Enfin, à celui qui prétend qu’il faut encore observer le sabbat comme un moyen de salut, et la circoncision du huitième jour, à cause de la menace de mort qui y est attachée, je dirai : Montrez-nous qu’autrefois les justes ont fêté le sabbat, qu’ils ont circoncis leur chair, et qu’ils sont devenus amis de Dieu par ces pratiques. S’il est vrai que la circoncision purifie l’homme, pourquoi Dieu, qui crée Adam incirconcis, ne se hâte-t-il pas de le circoncire, même après qu’il a péché, puisque la circoncision purifie ? Il est certain qu’en le plaçant dans le paradis, tout incirconcis qu’il était, il lui donna le gouvernement du paradis. Ce même Dieu qui plaça notre premier père dans le paradis, sans l’assujettir à la circoncision et à la célébration du sabbat, loua aussi par la même conséquence son fils Abel, qui lui offrait des sacrifices sans être circoncis, sans observer le jour du sabbat, et il ratifia ce qu’il lui offrait dans la simplicité du cœur, tandis qu’il repoussa le sacrifice de Caïn, son frère, « parce qu’il ne partageait pas également ce qu’il offrait. » Noé n’était pas circoncis ; il ne célébrait pas le sabbat.
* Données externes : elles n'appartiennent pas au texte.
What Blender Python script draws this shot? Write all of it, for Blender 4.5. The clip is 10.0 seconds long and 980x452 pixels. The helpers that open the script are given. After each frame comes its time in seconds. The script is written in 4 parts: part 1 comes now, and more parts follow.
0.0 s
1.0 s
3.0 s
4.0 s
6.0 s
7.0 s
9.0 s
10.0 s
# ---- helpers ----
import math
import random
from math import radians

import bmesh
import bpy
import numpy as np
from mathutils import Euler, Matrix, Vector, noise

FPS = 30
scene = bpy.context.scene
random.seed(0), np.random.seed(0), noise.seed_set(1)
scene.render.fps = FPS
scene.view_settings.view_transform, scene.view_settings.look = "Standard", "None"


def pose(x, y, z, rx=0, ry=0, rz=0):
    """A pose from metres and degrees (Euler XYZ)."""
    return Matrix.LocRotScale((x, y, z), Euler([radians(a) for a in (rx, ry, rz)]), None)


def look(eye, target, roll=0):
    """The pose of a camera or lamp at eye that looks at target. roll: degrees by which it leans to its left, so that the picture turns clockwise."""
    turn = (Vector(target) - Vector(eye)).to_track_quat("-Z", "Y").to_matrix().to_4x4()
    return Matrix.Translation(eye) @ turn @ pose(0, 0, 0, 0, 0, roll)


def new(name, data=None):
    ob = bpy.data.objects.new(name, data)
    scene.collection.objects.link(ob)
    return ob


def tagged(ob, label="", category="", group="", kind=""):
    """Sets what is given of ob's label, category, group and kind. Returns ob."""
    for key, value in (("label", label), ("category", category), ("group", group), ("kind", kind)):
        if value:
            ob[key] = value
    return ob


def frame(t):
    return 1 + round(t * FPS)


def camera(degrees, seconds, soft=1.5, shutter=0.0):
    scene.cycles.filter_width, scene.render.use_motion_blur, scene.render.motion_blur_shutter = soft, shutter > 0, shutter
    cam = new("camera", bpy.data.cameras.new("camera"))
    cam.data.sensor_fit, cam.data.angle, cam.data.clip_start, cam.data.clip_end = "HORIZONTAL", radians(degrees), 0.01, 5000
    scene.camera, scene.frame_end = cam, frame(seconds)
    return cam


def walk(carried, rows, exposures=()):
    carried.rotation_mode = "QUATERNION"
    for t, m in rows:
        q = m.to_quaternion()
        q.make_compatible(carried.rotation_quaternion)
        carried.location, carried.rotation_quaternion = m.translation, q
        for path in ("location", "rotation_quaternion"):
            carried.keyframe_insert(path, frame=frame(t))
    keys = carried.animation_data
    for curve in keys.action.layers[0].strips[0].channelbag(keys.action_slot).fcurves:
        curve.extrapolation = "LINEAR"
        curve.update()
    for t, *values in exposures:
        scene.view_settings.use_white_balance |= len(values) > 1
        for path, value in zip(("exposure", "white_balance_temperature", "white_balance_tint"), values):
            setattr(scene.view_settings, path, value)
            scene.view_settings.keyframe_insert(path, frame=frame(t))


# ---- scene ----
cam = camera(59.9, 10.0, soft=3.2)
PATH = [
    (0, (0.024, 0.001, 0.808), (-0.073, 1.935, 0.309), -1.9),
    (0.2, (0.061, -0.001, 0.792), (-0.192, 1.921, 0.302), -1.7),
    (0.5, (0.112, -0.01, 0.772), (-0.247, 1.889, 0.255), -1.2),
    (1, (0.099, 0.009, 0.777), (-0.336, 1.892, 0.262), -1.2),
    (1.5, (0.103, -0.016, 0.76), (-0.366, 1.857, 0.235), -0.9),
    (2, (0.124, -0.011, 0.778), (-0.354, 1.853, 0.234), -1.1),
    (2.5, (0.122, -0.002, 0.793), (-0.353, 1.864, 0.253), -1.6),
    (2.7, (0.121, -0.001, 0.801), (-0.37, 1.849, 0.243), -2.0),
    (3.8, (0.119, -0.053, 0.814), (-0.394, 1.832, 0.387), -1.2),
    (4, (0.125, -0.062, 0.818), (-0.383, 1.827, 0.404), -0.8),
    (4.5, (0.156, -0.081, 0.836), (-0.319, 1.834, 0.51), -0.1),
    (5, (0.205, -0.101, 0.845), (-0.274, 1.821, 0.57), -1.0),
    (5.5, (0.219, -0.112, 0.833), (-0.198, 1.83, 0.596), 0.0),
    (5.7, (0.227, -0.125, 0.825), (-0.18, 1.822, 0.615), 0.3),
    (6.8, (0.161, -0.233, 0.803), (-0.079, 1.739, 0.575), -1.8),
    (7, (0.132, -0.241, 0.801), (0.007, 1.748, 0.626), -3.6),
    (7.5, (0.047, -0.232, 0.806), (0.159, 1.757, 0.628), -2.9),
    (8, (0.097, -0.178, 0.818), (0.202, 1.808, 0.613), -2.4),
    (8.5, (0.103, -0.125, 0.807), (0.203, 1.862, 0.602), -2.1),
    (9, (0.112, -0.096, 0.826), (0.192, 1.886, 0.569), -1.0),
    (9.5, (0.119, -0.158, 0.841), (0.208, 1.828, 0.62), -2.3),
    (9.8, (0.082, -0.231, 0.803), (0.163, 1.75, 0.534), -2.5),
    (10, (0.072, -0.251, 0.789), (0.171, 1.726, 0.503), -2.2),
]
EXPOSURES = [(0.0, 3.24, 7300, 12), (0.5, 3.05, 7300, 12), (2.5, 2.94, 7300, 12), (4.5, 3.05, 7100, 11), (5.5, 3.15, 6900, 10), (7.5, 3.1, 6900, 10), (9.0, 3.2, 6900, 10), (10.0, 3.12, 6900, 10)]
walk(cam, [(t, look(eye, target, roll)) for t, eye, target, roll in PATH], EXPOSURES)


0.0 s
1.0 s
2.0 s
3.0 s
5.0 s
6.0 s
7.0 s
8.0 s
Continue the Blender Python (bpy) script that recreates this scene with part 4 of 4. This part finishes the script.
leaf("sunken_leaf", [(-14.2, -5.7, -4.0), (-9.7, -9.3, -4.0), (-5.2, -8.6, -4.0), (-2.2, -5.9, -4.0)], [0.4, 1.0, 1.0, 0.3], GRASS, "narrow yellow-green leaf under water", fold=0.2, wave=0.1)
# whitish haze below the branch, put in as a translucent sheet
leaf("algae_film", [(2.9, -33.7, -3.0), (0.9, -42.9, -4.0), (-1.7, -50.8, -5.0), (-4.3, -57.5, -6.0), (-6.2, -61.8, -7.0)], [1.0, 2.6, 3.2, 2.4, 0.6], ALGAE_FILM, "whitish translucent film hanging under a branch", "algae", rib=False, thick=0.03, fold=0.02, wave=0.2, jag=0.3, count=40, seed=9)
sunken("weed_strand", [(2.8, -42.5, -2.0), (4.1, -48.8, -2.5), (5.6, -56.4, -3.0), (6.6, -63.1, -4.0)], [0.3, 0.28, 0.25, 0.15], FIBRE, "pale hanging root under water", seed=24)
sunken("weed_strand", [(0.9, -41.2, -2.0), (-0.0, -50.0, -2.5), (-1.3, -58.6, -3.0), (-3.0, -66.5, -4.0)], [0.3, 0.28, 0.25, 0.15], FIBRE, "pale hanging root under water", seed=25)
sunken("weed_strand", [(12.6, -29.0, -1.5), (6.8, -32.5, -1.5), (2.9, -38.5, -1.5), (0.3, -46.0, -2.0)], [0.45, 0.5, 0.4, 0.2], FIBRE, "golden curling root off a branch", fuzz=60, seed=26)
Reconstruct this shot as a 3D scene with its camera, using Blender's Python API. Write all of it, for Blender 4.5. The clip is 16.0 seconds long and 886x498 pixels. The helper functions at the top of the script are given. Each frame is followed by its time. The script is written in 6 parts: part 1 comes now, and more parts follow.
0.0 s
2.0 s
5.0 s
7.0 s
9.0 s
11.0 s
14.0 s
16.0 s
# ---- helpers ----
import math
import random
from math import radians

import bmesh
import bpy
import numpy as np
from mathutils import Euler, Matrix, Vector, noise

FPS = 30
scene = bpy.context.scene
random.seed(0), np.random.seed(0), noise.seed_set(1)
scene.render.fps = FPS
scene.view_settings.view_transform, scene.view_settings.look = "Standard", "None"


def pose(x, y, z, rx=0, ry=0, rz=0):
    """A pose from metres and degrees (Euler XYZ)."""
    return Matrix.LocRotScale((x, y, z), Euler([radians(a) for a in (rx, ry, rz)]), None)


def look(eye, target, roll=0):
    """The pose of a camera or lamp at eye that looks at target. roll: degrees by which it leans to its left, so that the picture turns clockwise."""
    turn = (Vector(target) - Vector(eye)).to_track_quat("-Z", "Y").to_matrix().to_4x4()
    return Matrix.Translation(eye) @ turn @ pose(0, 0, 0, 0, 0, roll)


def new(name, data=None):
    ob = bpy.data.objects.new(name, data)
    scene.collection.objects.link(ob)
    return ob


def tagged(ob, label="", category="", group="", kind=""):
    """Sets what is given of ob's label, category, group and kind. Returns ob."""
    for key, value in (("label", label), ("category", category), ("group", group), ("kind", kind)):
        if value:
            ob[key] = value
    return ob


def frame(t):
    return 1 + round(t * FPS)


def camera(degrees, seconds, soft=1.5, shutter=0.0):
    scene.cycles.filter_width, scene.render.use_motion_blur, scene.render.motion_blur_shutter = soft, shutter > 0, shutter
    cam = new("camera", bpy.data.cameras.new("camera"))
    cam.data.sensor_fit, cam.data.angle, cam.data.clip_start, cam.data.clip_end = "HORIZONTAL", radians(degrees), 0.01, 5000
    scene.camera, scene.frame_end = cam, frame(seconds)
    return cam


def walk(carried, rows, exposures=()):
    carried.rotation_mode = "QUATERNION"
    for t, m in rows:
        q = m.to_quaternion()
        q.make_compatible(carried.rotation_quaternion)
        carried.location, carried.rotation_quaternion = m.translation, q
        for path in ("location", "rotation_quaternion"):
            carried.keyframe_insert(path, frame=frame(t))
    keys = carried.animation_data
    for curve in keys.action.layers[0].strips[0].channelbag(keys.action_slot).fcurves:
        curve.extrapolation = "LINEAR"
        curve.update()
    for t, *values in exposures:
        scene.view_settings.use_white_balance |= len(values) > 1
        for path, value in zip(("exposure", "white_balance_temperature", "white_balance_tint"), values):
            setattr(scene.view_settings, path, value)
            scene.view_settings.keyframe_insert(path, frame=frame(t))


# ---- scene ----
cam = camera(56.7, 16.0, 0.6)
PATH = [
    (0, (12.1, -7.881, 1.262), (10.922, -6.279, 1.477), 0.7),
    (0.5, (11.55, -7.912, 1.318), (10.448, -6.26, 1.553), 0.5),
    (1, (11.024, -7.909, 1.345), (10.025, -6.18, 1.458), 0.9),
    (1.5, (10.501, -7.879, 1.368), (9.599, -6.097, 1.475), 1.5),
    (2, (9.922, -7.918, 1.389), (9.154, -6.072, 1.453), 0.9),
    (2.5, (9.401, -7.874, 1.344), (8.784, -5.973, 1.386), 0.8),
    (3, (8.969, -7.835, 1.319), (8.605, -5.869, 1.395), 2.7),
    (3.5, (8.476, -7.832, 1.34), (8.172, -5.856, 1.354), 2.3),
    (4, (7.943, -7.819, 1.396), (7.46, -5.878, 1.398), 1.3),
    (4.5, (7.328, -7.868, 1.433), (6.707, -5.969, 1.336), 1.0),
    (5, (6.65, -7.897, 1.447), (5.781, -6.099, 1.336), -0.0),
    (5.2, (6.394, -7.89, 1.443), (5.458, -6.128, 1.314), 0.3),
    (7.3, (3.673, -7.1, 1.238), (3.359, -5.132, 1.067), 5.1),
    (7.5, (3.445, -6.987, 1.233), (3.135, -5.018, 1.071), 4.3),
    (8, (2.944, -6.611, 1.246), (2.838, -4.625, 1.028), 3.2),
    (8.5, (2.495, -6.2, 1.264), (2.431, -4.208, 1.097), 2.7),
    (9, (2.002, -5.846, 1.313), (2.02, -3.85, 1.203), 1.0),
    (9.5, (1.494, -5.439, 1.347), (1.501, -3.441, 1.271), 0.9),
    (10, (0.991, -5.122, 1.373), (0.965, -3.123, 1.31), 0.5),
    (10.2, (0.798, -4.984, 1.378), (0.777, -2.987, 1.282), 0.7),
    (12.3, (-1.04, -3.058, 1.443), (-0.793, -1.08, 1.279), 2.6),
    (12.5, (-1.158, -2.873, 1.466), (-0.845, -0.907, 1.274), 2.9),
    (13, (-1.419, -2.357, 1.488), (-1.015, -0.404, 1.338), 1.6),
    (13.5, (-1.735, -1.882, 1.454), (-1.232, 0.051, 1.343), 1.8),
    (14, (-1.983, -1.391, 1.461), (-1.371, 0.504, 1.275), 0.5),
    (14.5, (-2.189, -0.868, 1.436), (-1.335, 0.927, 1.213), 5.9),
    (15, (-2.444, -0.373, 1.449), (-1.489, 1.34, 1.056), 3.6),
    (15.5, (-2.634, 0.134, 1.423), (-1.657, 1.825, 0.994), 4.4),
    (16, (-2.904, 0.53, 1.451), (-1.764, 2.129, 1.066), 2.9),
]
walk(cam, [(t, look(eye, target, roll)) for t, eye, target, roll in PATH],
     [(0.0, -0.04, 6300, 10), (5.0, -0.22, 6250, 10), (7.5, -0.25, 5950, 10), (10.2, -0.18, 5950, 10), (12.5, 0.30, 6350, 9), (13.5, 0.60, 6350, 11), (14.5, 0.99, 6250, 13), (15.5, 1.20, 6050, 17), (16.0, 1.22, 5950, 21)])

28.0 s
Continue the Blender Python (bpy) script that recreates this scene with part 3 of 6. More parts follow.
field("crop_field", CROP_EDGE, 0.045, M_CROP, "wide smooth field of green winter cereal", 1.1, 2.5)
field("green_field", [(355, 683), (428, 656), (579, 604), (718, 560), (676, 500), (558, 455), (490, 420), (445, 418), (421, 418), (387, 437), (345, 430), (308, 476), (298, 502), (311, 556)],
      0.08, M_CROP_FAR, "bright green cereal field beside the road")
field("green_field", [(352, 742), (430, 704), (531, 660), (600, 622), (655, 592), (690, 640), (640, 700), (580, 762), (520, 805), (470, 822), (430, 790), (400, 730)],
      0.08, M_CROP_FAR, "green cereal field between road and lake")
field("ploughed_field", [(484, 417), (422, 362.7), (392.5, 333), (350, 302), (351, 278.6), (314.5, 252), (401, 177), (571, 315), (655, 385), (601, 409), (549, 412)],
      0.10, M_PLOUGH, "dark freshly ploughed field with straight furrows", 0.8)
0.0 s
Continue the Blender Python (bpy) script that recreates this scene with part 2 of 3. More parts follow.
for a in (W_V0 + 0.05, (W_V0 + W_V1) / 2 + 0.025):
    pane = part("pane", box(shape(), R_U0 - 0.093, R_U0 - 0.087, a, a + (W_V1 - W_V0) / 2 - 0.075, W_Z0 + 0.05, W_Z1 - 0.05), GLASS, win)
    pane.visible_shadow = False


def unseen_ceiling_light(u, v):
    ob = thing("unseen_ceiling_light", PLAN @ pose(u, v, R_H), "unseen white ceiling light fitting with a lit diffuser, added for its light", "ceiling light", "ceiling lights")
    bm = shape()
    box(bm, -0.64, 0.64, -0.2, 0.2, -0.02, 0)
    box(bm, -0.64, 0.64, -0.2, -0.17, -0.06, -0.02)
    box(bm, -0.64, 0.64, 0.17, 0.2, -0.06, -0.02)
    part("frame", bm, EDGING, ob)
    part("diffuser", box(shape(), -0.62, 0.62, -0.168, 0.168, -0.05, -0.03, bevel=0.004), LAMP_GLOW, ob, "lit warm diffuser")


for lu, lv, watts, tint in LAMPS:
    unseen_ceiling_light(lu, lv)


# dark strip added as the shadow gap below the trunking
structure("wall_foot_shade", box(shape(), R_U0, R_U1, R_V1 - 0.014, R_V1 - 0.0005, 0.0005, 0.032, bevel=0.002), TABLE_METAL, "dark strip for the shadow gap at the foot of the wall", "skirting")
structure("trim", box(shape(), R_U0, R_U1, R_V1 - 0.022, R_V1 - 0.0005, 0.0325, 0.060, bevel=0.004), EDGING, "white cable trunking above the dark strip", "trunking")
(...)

Dieu ne le sauva pas moins du déluge. Que dis-je ? Il transporta hors de ce monde le juste Enoch, qui ne connaissait ni la circoncision ni le sabbat, et qui n’a pas encore goûté de la mort, afin que ce candidat de l’éternité nous attestât que nous pouvons plaire également au Dieu de Moïse, sans le fardeau de la loi mosaïque. « Melchisédech, prêtre du Très-Haut, » fut appelé au sacerdoce de Dieu, sans observer la circoncision ni le sabbat. Enfin Loth, frère d’Abraham, nous prouve encore cette vérité, puisque c’est aux mérites de sa justice, et non à la pratique de la loi, qu’il dut d’être épargné dans l’incendie de Sodome.